§ **Request**:
Select the lines below containing the word "Continue".
____ Data to process
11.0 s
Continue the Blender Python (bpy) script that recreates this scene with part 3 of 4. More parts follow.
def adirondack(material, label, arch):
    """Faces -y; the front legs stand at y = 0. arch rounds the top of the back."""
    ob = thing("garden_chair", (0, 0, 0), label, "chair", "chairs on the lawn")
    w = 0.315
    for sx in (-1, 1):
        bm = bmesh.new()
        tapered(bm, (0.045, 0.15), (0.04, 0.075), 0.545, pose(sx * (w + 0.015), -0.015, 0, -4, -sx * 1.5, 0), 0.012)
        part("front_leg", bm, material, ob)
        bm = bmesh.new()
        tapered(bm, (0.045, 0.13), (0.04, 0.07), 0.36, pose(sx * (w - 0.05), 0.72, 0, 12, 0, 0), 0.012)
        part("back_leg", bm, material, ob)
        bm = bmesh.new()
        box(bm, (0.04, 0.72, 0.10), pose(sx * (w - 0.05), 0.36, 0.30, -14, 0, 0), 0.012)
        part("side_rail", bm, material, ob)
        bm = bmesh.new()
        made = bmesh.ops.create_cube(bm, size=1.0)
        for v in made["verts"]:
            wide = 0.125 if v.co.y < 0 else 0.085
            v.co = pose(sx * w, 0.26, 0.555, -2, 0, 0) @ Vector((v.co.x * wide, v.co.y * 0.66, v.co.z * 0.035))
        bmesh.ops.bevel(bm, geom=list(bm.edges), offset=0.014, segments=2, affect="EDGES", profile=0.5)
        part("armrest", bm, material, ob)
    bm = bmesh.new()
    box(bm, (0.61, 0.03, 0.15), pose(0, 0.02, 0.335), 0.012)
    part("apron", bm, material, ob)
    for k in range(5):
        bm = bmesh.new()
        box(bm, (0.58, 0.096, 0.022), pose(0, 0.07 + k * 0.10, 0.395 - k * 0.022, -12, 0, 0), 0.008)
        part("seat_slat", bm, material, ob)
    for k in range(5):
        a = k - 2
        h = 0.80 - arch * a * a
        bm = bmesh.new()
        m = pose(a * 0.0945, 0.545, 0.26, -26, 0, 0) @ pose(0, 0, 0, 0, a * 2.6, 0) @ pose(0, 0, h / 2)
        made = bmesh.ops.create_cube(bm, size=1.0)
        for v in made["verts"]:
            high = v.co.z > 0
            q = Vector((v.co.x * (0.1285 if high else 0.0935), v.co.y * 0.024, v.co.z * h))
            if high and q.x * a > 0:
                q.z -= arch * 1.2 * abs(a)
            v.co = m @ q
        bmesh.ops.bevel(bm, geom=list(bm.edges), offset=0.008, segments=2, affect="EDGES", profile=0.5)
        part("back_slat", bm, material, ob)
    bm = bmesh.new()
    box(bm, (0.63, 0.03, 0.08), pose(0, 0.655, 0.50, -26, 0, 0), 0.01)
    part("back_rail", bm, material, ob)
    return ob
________
____ Data to process
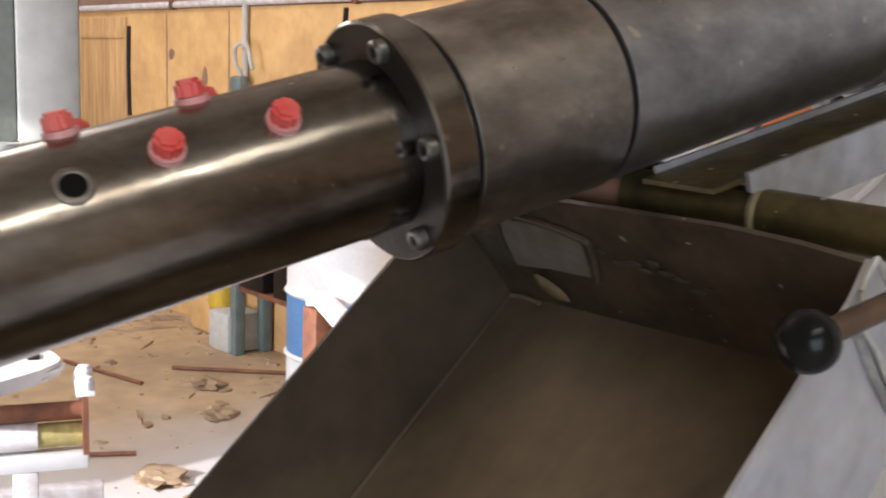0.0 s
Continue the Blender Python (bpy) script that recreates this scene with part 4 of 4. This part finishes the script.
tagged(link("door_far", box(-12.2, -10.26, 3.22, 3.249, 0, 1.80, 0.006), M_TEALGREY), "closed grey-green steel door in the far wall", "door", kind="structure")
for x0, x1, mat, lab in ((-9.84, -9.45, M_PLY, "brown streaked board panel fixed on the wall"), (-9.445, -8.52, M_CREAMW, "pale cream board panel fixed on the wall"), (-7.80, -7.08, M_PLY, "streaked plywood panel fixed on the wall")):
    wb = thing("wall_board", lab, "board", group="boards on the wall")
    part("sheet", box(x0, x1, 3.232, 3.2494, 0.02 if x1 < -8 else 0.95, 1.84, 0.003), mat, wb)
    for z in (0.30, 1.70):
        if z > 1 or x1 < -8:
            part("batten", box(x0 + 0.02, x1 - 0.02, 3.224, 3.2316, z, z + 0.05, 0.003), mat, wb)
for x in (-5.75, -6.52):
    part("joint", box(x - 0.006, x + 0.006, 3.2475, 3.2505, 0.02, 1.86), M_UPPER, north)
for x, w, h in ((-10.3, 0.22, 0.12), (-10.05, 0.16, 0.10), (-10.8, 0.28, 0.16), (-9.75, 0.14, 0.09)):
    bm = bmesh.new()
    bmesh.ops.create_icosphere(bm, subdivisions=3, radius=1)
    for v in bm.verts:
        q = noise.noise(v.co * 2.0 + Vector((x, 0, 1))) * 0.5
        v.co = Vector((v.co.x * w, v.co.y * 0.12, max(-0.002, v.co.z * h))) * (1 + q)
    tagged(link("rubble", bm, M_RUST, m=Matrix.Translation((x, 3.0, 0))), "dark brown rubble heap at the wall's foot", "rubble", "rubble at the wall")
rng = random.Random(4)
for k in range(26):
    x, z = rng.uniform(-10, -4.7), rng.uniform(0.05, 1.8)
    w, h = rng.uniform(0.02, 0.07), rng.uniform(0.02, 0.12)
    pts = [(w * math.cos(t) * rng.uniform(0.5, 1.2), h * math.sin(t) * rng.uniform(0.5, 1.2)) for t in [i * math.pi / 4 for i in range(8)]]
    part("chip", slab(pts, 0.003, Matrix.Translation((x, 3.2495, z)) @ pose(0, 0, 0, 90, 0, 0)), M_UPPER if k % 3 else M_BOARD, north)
________
§ **Completed exercise**:
Continue the Blender Python (bpy) script that recreates this scene with part 3 of 4. More parts follow.
Continue the Blender Python (bpy) script that recreates this scene with part 4 of 4. This part finishes the script.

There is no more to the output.